Notes de lecture

AGIR POUR LES DROITS DE L’HOMME AU XXIème SIÈCLE, TEXTES INEDITS REUNIS PAR FEDERICO MAYOR, EN COLLOBORATION AVEC ROGER – POL DROIT EDITION UNESCO, 1998, 183 PAGES.

Ethiopiques numéro 62

revue négro-africaine

de littérature et de philosophie

1er semestre 1999

Ce petit livre des Editions Unesco propose trente-deux textes sur la « défense, l’extension et l’application » des droits de l’homme par toute la terre, suivant le programme retracé en ouverture par Federico Mayor, directeur général de l’organisme onusien. Rédigés par des Prix Nobel de la paix, des philosophes, des musiciens, des scientifiques, des écrivains, des organisations internationales ou non gouvernementales, et une personnalité religieuse venus de tous les horizons, ces textes présentent des idées concrètes pour stimuler cette « dynamique » des droits de l’homme non seulement en matière d’éducation et de liberté, mais aussi en rapport avec les problématiques précises des « mutations » rapides auxquelles nous assistons aujourd’hui, et des droits des « sans pouvoir ».

Obéissant à des impératifs de clarté et de concision, chaque texte reflète cependant la situation particulière dans laquelle est engagé son auteur et éclaire ainsi une dimension singulière de la souffrance humaine. Il se dégage donc de l’ensemble un discours polyphonique sur les droits de l’homme qui n’enregistre qu’un seul couac. En effet, il s’est agi pour la majorité des auteurs de considérer l’homme en tant qu’homme, et même comme l’écrit le biologiste français Henri Atlan, en tant que forme humaine (p. 57-60), et ceux qui défendaient les droits de groupes précis, l’ont fait dans le cadre d’une conception universelle de la dignité humaine. Le philosophe indien Daya Krishna a tenu pour sa part à pointer le doigt sur le caractère non universel de cette notion de droits de l’homme, trop adaptée à son gré à l’évolution politique et économique de l’Occident. Cependant, les textes réunis ici montrent surtout l’universalité de la souffrance humaine, et l’universalité du souci qu’inspire cette souffrance.

Les textes les plus intéressants en l’occurrence sont ceux qui décrivent une expérience précise et proposent en conséquence des remèdes aussi bien préventifs que curatifs. Tels sont, évidemment, surtout ceux présentés par des organisations internationales et non gouvernementales de lutte contre la souffrance sous toutes ses formes : Anmesty International, Unicef, Médecins du monde.
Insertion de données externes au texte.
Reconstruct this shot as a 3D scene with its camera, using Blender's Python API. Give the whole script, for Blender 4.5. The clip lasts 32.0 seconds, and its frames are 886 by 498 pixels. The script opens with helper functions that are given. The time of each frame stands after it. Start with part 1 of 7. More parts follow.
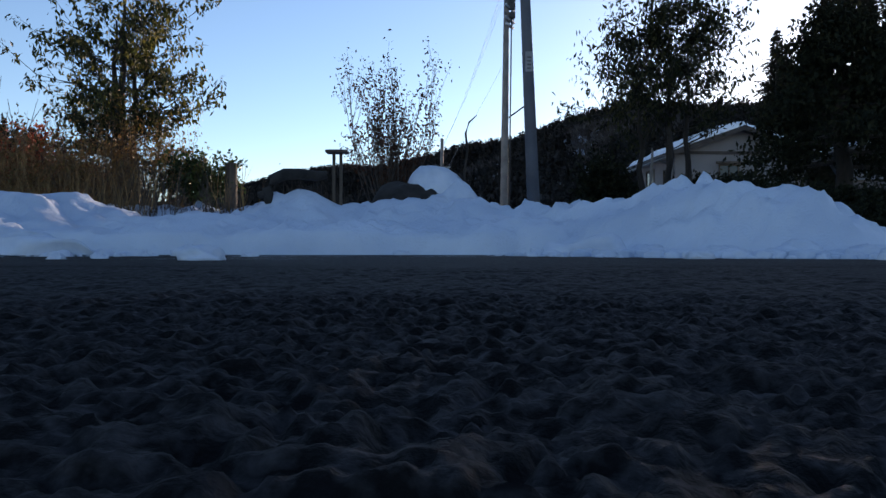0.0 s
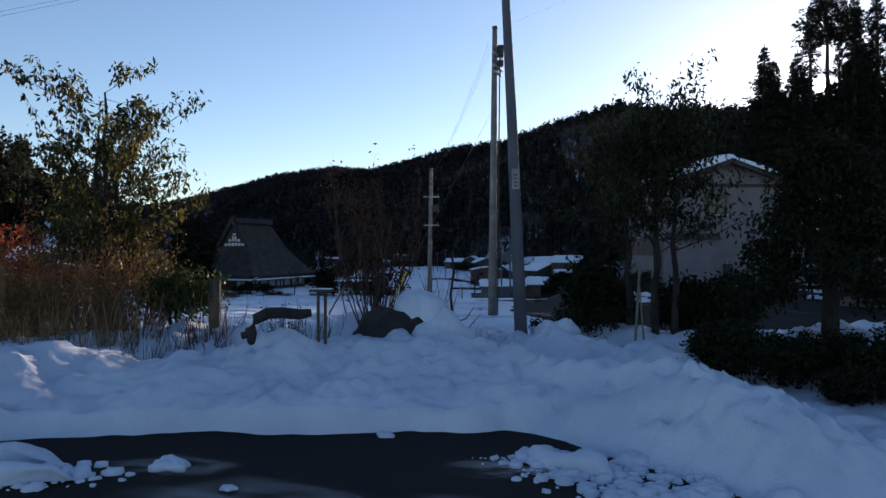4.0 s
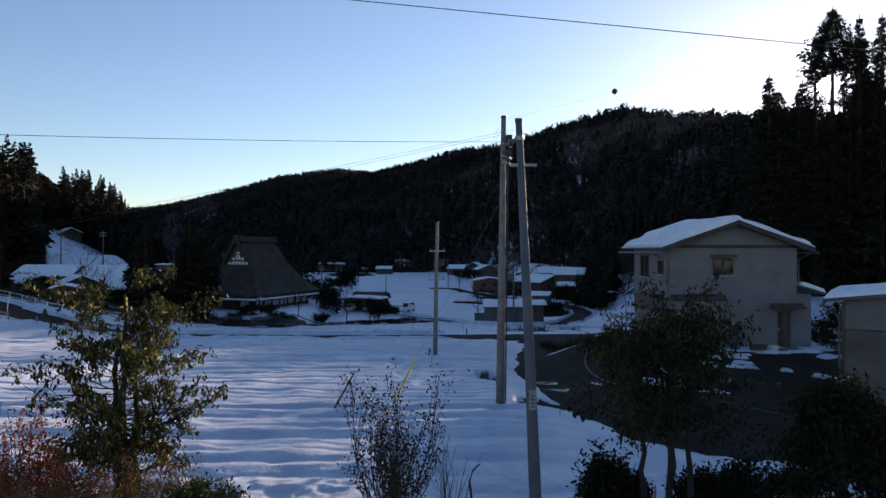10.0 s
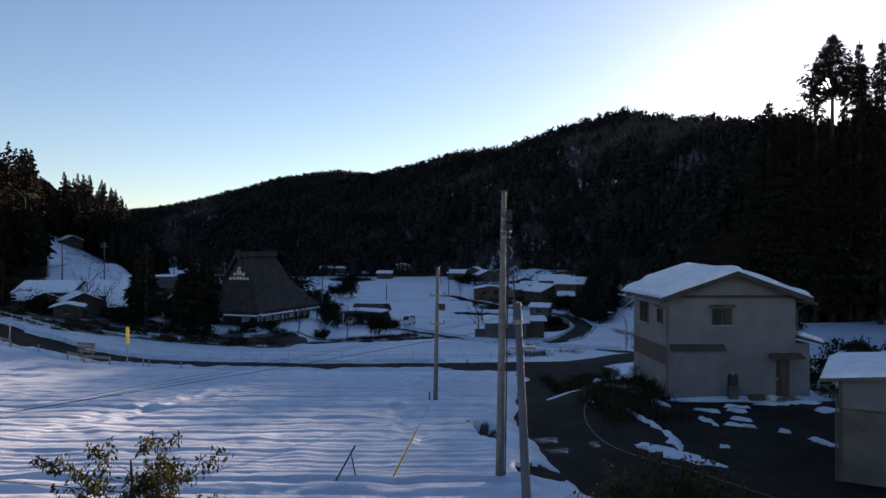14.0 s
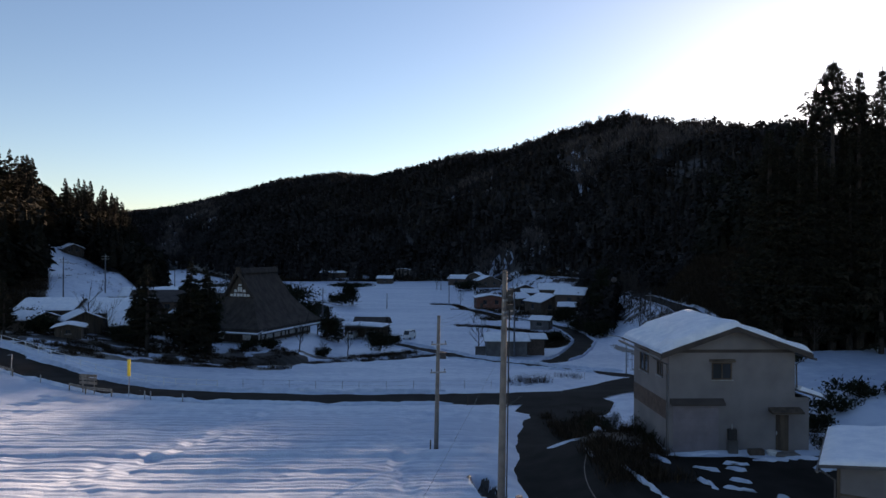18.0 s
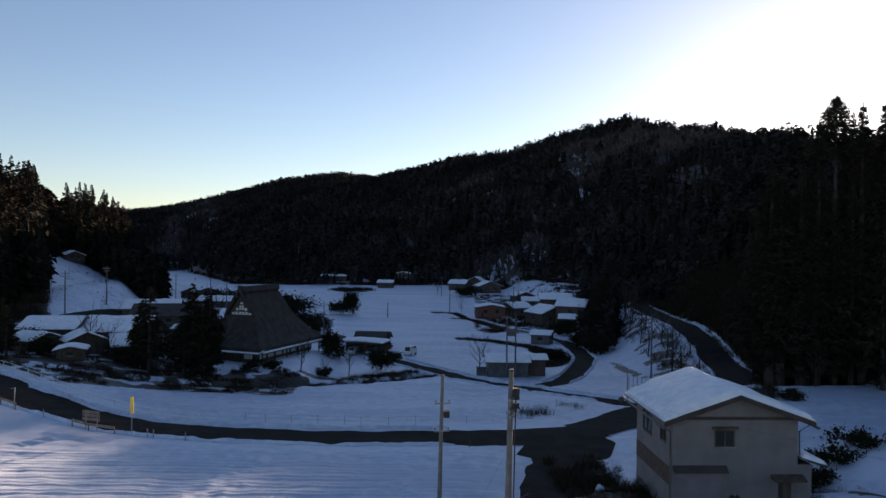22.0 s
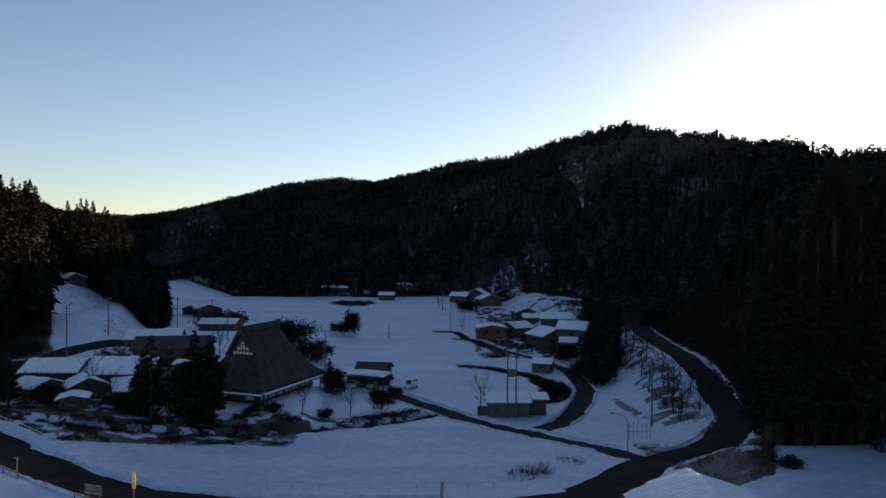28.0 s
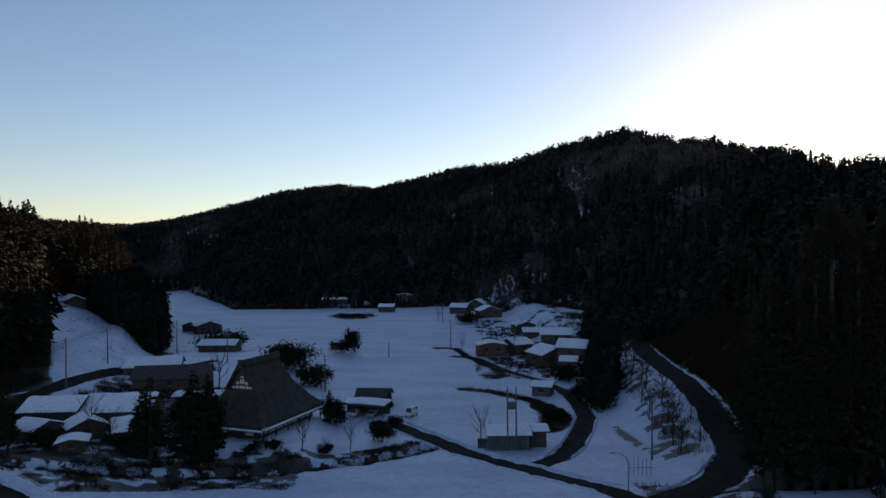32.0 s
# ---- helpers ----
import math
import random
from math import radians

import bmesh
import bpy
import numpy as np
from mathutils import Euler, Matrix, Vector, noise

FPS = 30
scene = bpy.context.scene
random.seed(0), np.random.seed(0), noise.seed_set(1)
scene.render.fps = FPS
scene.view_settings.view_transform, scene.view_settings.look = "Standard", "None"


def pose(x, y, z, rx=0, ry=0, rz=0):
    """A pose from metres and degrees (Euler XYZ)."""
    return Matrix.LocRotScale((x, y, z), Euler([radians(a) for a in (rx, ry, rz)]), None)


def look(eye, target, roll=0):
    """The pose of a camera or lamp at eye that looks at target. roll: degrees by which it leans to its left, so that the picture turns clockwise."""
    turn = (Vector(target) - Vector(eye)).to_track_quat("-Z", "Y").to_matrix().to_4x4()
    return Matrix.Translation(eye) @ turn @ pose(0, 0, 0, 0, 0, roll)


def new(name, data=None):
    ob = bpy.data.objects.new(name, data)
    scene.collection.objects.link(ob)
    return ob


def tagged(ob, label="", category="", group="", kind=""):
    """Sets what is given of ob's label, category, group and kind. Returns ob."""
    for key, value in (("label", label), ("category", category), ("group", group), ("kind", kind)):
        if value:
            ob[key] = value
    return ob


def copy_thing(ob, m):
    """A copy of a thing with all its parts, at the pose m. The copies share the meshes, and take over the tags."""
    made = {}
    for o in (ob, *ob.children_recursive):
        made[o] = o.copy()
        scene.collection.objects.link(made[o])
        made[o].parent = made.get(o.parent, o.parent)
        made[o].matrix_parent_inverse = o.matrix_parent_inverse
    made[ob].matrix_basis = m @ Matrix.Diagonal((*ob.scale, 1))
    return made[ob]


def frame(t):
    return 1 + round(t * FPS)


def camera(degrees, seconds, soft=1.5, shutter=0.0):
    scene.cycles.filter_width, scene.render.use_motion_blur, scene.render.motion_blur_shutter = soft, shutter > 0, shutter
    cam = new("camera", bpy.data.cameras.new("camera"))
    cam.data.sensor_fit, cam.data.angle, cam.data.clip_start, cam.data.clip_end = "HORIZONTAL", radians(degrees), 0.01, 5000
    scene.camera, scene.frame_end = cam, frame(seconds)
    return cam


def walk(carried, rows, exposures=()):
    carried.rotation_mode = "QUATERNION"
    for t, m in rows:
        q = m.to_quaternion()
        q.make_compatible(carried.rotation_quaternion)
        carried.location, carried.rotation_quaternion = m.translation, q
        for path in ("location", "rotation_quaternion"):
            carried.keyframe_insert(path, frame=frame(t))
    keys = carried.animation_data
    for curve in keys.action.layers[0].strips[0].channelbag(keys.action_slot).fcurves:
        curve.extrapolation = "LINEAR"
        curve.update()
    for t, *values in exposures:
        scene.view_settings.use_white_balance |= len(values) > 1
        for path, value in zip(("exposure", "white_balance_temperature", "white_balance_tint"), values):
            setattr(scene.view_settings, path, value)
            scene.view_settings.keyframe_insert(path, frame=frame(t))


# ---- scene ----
cam = camera(64.5, 32.0, soft=1.5)
METRES, EYE, TILT, LEAN, TURN = 27.0, 0.06, 0.0, 0.0, 0.0
ROWS = [
    (0.0, 0.0, 0.0, 0.0, 0.0, 0.0, -0.0),
    (0.5, 0.0001, -0.0002, 0.007, -0.37, 0.08, -0.02),
    (1.0, 0.0005, 0.0005, 0.0253, -0.67, 0.07, -0.01),
    (1.5, 0.0004, 0.0017, 0.0446, -0.82, 0.09, 0.05),
    (2.0, 0.0019, 0.0017, 0.0476, -0.85, 0.1, 0.06),
    (2.5, 0.0027, 0.0015, 0.0483, -0.86, 0.1, 0.1),
    (4.5, 0.0016, 0.0037, 0.0737, -0.78, 0.08, 0.14),
    (5.0, 0.0006, 0.0038, 0.0828, -0.75, 0.07, 0.13),
    (5.5, -0.0004, 0.0034, 0.0922, -0.72, 0.06, 0.14),
    (6.0, -0.0011, 0.0025, 0.1014, -0.72, 0.09, 0.12),
    (6.5, -0.002, 0.0023, 0.1111, -0.68, 0.1, 0.09),
    (7.0, -0.0029, 0.0017, 0.1209, -0.66, 0.11, 0.07),
    (7.5, -0.0033, 0.0013, 0.1311, -0.65, 0.11, 0.05),
    (8.0, -0.004, 0.0013, 0.1417, -0.65, 0.12, 0.02),
    (8.5, -0.0043, 0.0007, 0.1529, -0.63, 0.11, 0.04),
    (9.0, -0.0051, 0.001, 0.1643, -0.64, 0.12, -0.03),
    (9.5, -0.006, 0.001, 0.1759, -0.64, 0.1, -0.03),
    (10.0, -0.0064, 0.0001, 0.1876, -0.63, 0.09, -0.04),
    (10.5, -0.0066, -0.0007, 0.1996, -0.62, 0.08, -0.05),
    (11.0, -0.0064, -0.0013, 0.2122, -0.6, 0.07, -0.02),
    (11.5, -0.0059, -0.003, 0.2253, -0.58, 0.07, -0.06),
    (12.0, -0.0064, -0.0038, 0.2385, -0.59, 0.05, -0.07),
    (12.5, -0.0061, -0.0056, 0.2516, -0.57, 0.04, -0.1),
    (13.0, -0.0057, -0.0065, 0.2651, -0.58, 0.04, -0.09),
    (13.5, -0.0056, -0.0071, 0.2771, -0.57, 0.05, -0.11),
    (14.0, -0.0065, -0.008, 0.2909, -0.58, 0.04, -0.13),
    (14.5, -0.0072, -0.0099, 0.3034, -0.58, 0.06, -0.16),
    (16.5, -0.0081, -0.0134, 0.3597, -0.56, 0.02, -0.22),
    (17.0, -0.0087, -0.0143, 0.3741, -0.55, 0.02, -0.23),
    (17.5, -0.0083, -0.0146, 0.3888, -0.55, 0.01, -0.23),
    (18.0, -0.0084, -0.0145, 0.4037, -0.55, -0.0, -0.23),
    (18.5, -0.0089, -0.0156, 0.4184, -0.56, -0.01, -0.25),
    (19.0, -0.0093, -0.0161, 0.433, -0.56, -0.01, -0.27),
    (19.5, -0.0099, -0.0169, 0.4483, -0.57, -0.01, -0.28),
    (20.0, -0.0104, -0.0162, 0.4634, -0.56, -0.02, -0.27),
    (20.5, -0.0119, -0.0182, 0.4798, -0.57, -0.02, -0.28),
    (21.0, -0.0134, -0.0181, 0.5089, -0.55, -0.07, -0.32),
    (21.5, -0.0157, -0.0177, 0.5269, -0.54, -0.14, -0.46),
    (22.0, -0.019, -0.0172, 0.5453, -0.53, -0.21, -0.58),
    (22.5, -0.022, -0.0166, 0.5646, -0.52, -0.27, -0.67),
    (23.0, -0.024, -0.0165, 0.5844, -0.51, -0.31, -0.74),
    (23.5, -0.0248, -0.0163, 0.6041, -0.51, -0.34, -0.77),
    (24.0, -0.0256, -0.0175, 0.6242, -0.51, -0.36, -0.77),
    (24.5, -0.0254, -0.018, 0.6447, -0.5, -0.37, -0.76),
    (25.0, -0.0244, -0.0183, 0.6656, -0.5, -0.36, -0.73),
    (25.5, -0.0223, -0.0202, 0.6876, -0.48, -0.36, -0.69),
    (26.0, -0.0214, -0.0203, 0.7097, -0.48, -0.36, -0.64),
    (26.5, -0.0216, -0.0213, 0.7322, -0.47, -0.34, -0.59),
    (28.5, -0.0122, -0.0255, 0.82, -0.43, -0.24, -0.19),
    (29.0, -0.01, -0.0243, 0.8428, -0.43, -0.23, -0.09),
    (29.5, -0.0082, -0.0246, 0.8666, -0.42, -0.23, 0.01),
    (30.0, -0.0055, -0.0244, 0.8897, -0.41, -0.23, 0.13),
    (30.5, -0.006, -0.0227, 0.9158, -0.41, -0.22, 0.19),
    (31.0, -0.0033, -0.0214, 0.9403, -0.4, -0.2, 0.27),
    (31.5, -0.0026, -0.022, 0.9673, -0.41, -0.2, 0.36),
    (32.0, -0.005, -0.0222, 0.995, -0.46, -0.17, 0.4),
]
EXPOSURES = [(0.0, 1.98, 6250, 17), (1.0, 1.89, 6250, 17), (3.0, 1.77, 6250, 17), (6.0, 1.69, 6250, 17), (10.0, 1.68, 6350, 18), (13.0, 1.68, 6500, 19), (18.0, 1.68, 6650, 20), (24.0, 1.57, 6800, 21), (32.0, 1.48, 6800, 21)]
walk(cam, [(t, pose(0, 0, EYE, TILT, LEAN, TURN) @ pose(METRES * x, METRES * y, METRES * z, 90 + pitch, roll, yaw)) for t, x, y, z, yaw, pitch, roll in ROWS], EXPOSURES)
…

Cette dernière organisation souhaite, par exemple, la création d’un Bureau international humanitaire, espace paritaire entre les Etats de l’ONU, les institutions internationales humanitaires et les ONG, organisme qui permettrait de sortir de la logique des Etats et des seigneurs de la guerre pour défendre efficacement le droit à la vie dans les situations de conflit (p. 114-125). Mais outre cette catégorie de textes dans laquelle on peut inclure la plupart de ceux écrits par les Prix Nobel de la paix, on peut trouver dans l’ouvrage les conclusions actuelles de réflexions poussées sur la douleur, la précarité, la violence, ainsi que sur les libertés, l’universalité et l’éthique.

Ce dernier mot est sans doute le maître mot de l’ouvrage. Qu’il faille, avec le musicien russe Mstislaw Rostropovitch partager la musique avec les plus humbles, ou lutter contre l’indifférence avec le prix nobel américain Elie Wiesel (optique dans laquelle le philosophe sénégalais Souleymane Bachir Diagne propose une idée très concrète (p. 144-145), ou émanciper la notion de dignité humaine des critères d’évaluation basés sur la rentabilité financière avec l’écrivain français Viviane Forrester, il s’agit toujours de restaurer une image de l’homme pour laquelle vivre aurait un fondement éthique et ne serait pas réduit à la bestialité de la souffrance, de la peur et du manque.

Sortir du XXe siècle, époque dans laquelle, comme l’écrit Federico Mayor, « d’inconcevables massacres ont été perpétrés » – et continuent malheureusement de l’être – exige un considérable tribut d’intelligence. Nous en avons ici une belle moisson, et il ne reste plus qu’à « agir » pour que les idées proposées aujourd’hui soient la réalité du XXIè siècle.